Tuesday, April 10, 2012
Still no separation between Florida QBs
By Edward Aschoff
Jeff Driskel, left, and Jacoby Brissett remain in a tight battle for the starting quarterback job.
GAINESVILLE, Fla. -- Spring practice is over with at Florida and the gap in the quarterback battle hasn’t budged an inch.
When it comes to rising sophomores Jacoby Brissett and Jeff Driskel, there doesn’t seem to be much space at all. When you talk to coaches, players and people around Florida’s program, they come back to the same response: no one has a clue which one will be THE GUY this fall.
That could be interpreted as a bad thing. After all, the saying is that if you have two quarterbacks you really don’t have one. But coach Will Muschamp is thinking positively.
Last year, he didn’t want to see either on the field because he had his starter in senior John Brantley. However, a devastating ankle injury early in the season changed that.
“Both of those guys, as I said last year, unfortunately played for us,” Muschamp said. “Right now, fortunately they play for us. They’ve got some game-time experience, they understand what it takes to be successful. Both have God-given ability. They’re talented.”
Muschamp and his players have said all spring that they feel good with either taking snaps and believe they can win a championship at some point with either one.
“I feel like we can win with any one of them,” rising sophomore wide receiver Quinton Dunbar said. “They both had great springs.”
However, the fact remains that having one true starter will benefit this team in the long run.

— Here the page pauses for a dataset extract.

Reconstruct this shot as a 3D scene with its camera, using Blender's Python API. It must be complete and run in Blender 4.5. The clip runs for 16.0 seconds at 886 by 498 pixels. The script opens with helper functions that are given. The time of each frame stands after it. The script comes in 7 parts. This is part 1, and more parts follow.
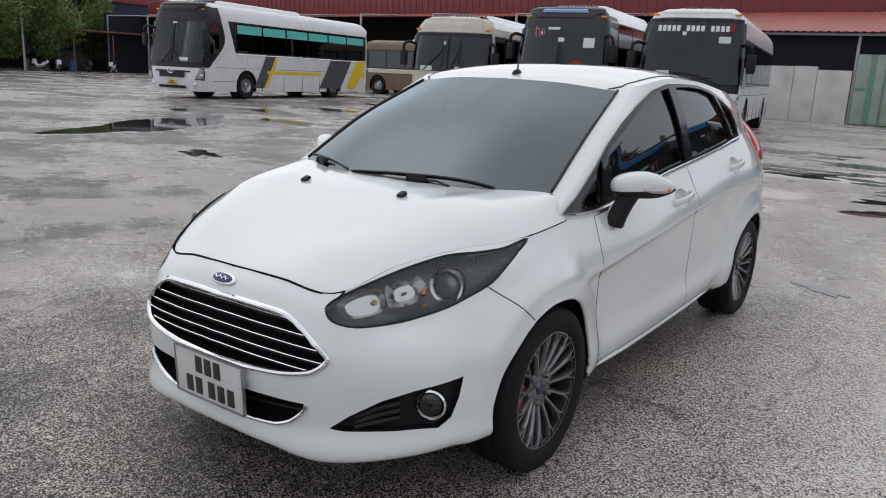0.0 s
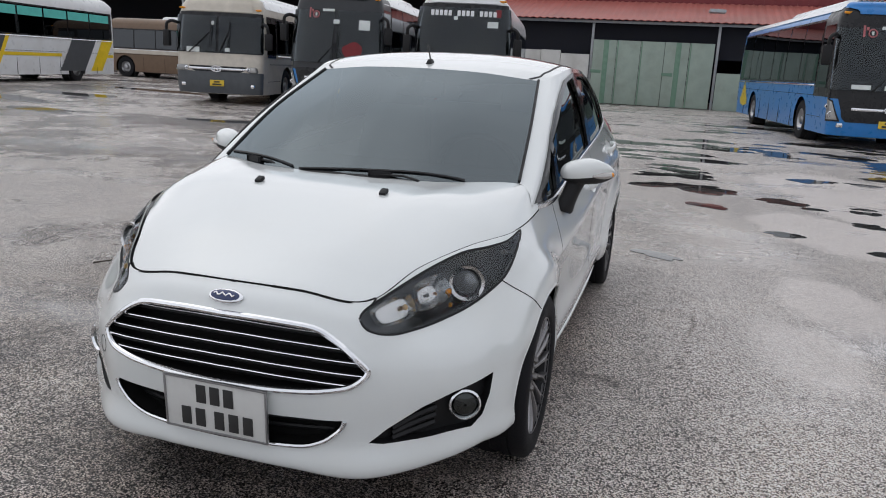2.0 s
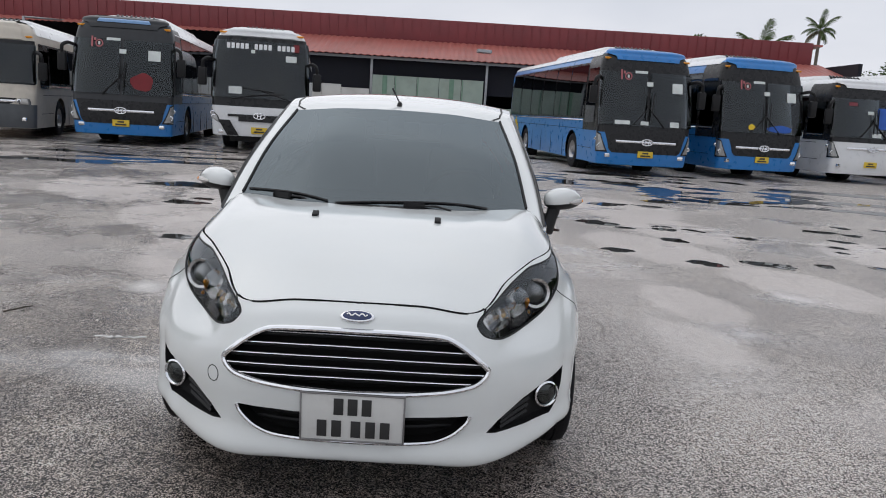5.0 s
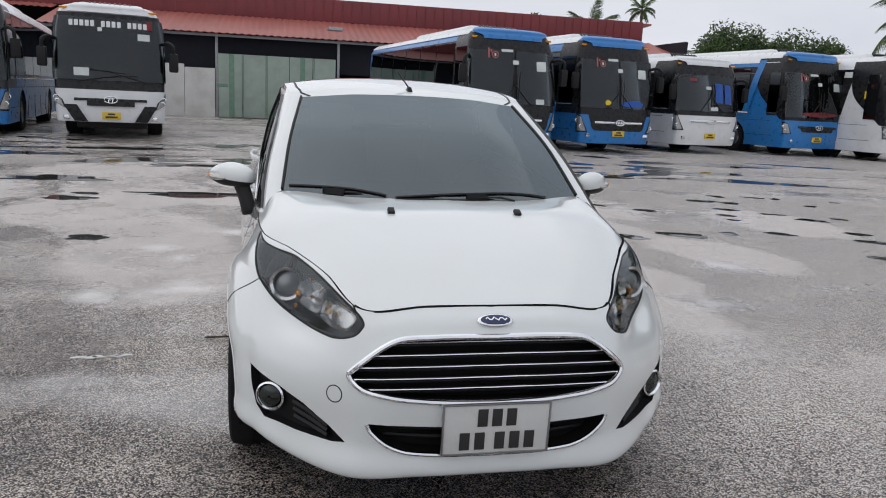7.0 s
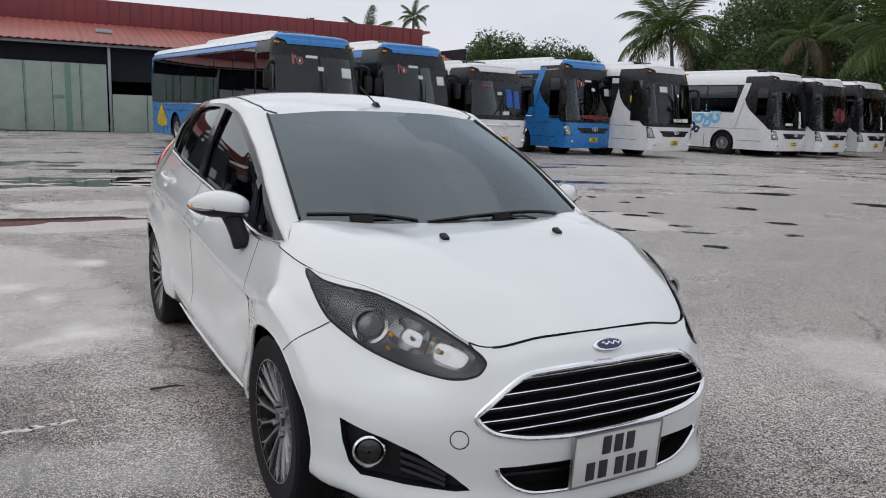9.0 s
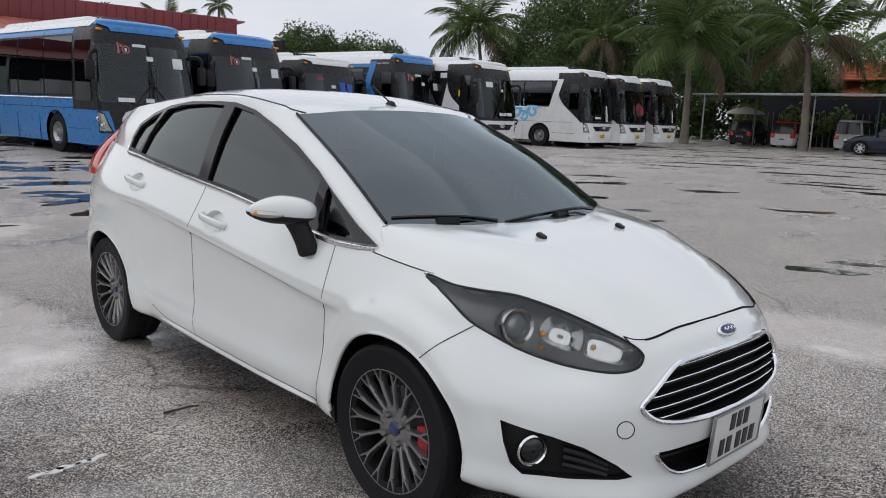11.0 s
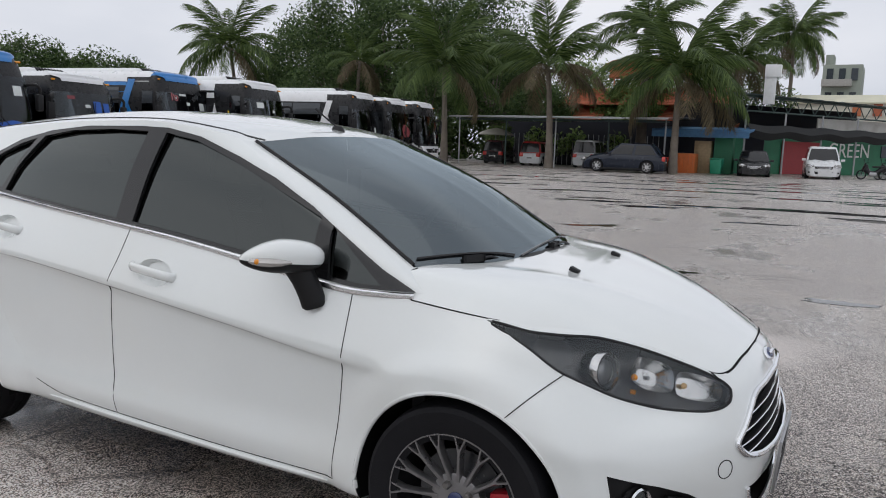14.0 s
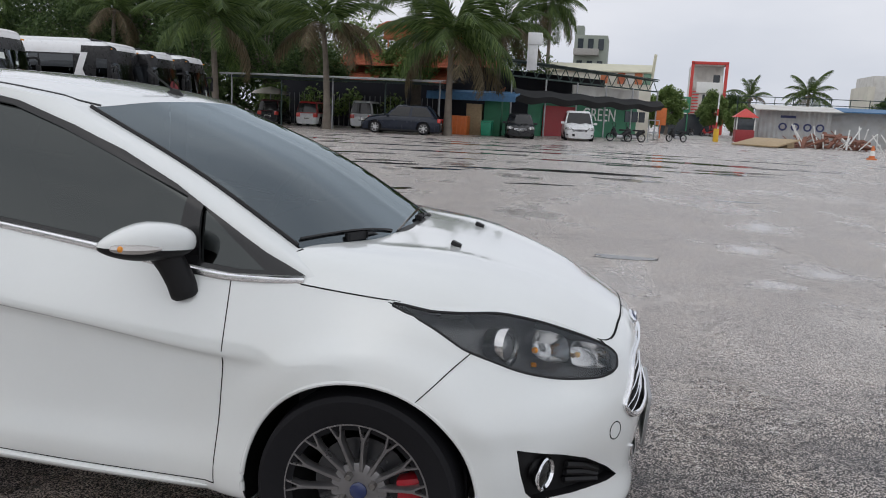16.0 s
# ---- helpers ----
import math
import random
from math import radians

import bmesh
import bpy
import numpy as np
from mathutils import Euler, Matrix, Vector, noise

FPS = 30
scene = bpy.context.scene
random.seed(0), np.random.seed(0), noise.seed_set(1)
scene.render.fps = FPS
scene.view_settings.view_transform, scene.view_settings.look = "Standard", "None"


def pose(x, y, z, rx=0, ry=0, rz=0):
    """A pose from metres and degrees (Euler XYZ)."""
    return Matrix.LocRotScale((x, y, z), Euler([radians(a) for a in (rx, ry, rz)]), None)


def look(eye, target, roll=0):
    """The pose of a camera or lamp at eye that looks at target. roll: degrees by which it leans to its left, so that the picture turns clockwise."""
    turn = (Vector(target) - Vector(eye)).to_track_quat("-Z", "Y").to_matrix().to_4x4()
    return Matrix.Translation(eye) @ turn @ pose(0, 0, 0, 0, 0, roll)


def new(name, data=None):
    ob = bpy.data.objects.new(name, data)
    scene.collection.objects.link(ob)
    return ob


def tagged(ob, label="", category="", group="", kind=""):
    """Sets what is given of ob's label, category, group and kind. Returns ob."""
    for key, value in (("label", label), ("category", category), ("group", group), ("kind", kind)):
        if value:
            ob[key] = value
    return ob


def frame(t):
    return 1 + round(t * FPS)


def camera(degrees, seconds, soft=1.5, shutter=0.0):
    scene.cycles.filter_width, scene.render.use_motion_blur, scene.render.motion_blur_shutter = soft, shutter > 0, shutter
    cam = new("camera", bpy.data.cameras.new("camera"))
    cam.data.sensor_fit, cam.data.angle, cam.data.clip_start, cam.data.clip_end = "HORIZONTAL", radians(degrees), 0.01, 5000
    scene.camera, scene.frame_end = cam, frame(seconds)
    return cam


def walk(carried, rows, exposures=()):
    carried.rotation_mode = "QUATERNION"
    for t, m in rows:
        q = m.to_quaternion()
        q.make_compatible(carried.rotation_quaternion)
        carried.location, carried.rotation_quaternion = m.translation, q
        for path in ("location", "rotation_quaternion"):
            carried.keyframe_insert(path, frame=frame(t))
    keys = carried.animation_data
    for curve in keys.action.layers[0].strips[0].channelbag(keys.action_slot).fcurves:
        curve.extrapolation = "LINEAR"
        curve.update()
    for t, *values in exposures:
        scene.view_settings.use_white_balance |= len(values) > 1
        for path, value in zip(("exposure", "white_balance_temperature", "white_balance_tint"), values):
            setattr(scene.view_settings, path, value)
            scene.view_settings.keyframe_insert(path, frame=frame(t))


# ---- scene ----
cam = camera(60.1, 16.0, soft=1.0)
PATH = [
    (0, (4.811, 1.962, 1.385), (3.217, 0.840, 0.936), 2.8),
    (0.5, (4.945, 1.782, 1.377), (3.261, 0.804, 0.921), 3.2),
    (1, (5.109, 1.606, 1.379), (3.348, 0.774, 0.922), 3.4),
    (1.5, (5.129, 1.415, 1.367), (3.309, 0.724, 0.909), 3.4),
    (2, (5.128, 1.226, 1.386), (3.267, 0.661, 0.922), 3.0),
    (2.5, (5.217, 1.008, 1.386), (3.329, 0.546, 0.914), 2.9),
    (3, (5.352, 0.903, 1.381), (3.445, 0.529, 0.909), 3.0),
    (3.5, (5.543, 0.830, 1.367), (3.619, 0.533, 0.908), 3.3),
    (4, (5.678, 0.600, 1.361), (3.733, 0.390, 0.944), 3.6),
    (4.5, (5.713, 0.424, 1.379), (3.750, 0.330, 1.007), 3.6),
    (7, (5.452, -0.661, 1.363), (3.535, -0.238, 0.979), 2.7),
    (7.5, (5.366, -0.910, 1.364), (3.479, -0.363, 0.989), 2.1),
    (8, (5.295, -1.185, 1.392), (3.452, -0.499, 1.028), 1.8),
    (8.5, (5.122, -1.386, 1.368), (3.337, -0.556, 1.012), 1.9),
    (9, (4.975, -1.543, 1.374), (3.253, -0.587, 1.025), 2.0),
    (11.5, (4.219, -2.513, 1.364), (2.868, -1.079, 1.018), 2.0),
    (12, (4.037, -2.560, 1.348), (2.769, -1.050, 1.011), 1.8),
    (12.5, (3.862, -2.556, 1.371), (2.677, -0.978, 1.049), 1.8),
    (13, (3.704, -2.642, 1.370), (2.602, -1.000, 1.068), 2.0),
    (13.5, (3.563, -2.755, 1.367), (2.541, -1.058, 1.086), 2.0),
    (14, (3.475, -2.725, 1.360), (2.533, -0.982, 1.085), 1.9),
    (14.5, (3.380, -2.599, 1.356), (2.530, -0.811, 1.073), 1.7),
    (15, (3.294, -2.572, 1.352), (2.571, -0.732, 1.053), 1.7),
    (15.5, (3.130, -2.638, 1.368), (2.564, -0.748, 1.042), 2.0),
    (16, (3.107, -2.742, 1.380), (2.717, -0.812, 1.028), 2.8),
]
walk(cam, [(t, look(eye, target, roll)) for t, eye, target, roll in PATH])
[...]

To make sure both were pounded with spring reps, Muschamp and new offensive coordinator Brent Pease tried to give them even snaps in practice.
Brissett had the advantage heading into spring after passing Driskel on the depth chart and starting two games last season, but Driskel, who passed for 147 yards and ran for a score in Florida’s Orange and Blue Debut, wasn’t just going to let Brissett take the starting job this spring. He was skittish and admittedly “clueless” last season, but feels like a new, more confident player exiting spring.
“I felt real comfortable in the pocket,” said Driskel, who is in Year 2 of a pro-style offense after running the spread in high school.
Driskel said the biggest improvement is his ability to go through progressions and not lock onto one target, something he was notorious for last season. But Brissett, who passed for 233 yards and two touchdowns in the spring game, feels comfy, too, with improved vision and 15 fewer pounds to carry.
“I feel like I came along well,” Brissett said. “There’s still a lot of work to do, but I should get it together.”
OK, well what stands out?
The consensus is that Driskel is the better athlete. He’s a scrambler, he’s bigger (by an inch and 3 pounds), faster and more agile. But Brissett is the more polished passer. He has better pocket presence and more of the moxie needed to play quarterback.
Saturday was a chance for one to separate with better management, but Muschamp was equally impressed with both (again).
They audibled, changed protections knew when things weren’t right at the line of scrimmage, got the motion going, changed formations and runs, and flipped sides.
“It’s going to come down to who makes the most plays,” Driskel said. “It should be.”
Yes, but that didn’t happen this spring, meaning this offseason will be critical for each to take that next step.
With coaches out of the picture, training sessions will have to be led by the quarterbacks, Muschamp said, and it seems both are ready for that responsibility. Brissett assures the texts and phone calls will be made to get players in the weight room and on the field for 11-on-11s and 7-on-7s.
The one who wins the offseason could win the job.
“They’ve got to take control of our football team,” Muschamp said.
“They” would be great for the Gators, but “one” is all the quarterback position needs. Florida can’t have both throwing at the same time. That’s just silly and against the rules. Both will play, but only one will carry this team.
Until things are settled in the passing department, Brissett said he’s comfortable having one advantage: the looks.
“That’s just something [Driskel] has to deal with,” he said.
Glad we settled one thing with this quarterback battle.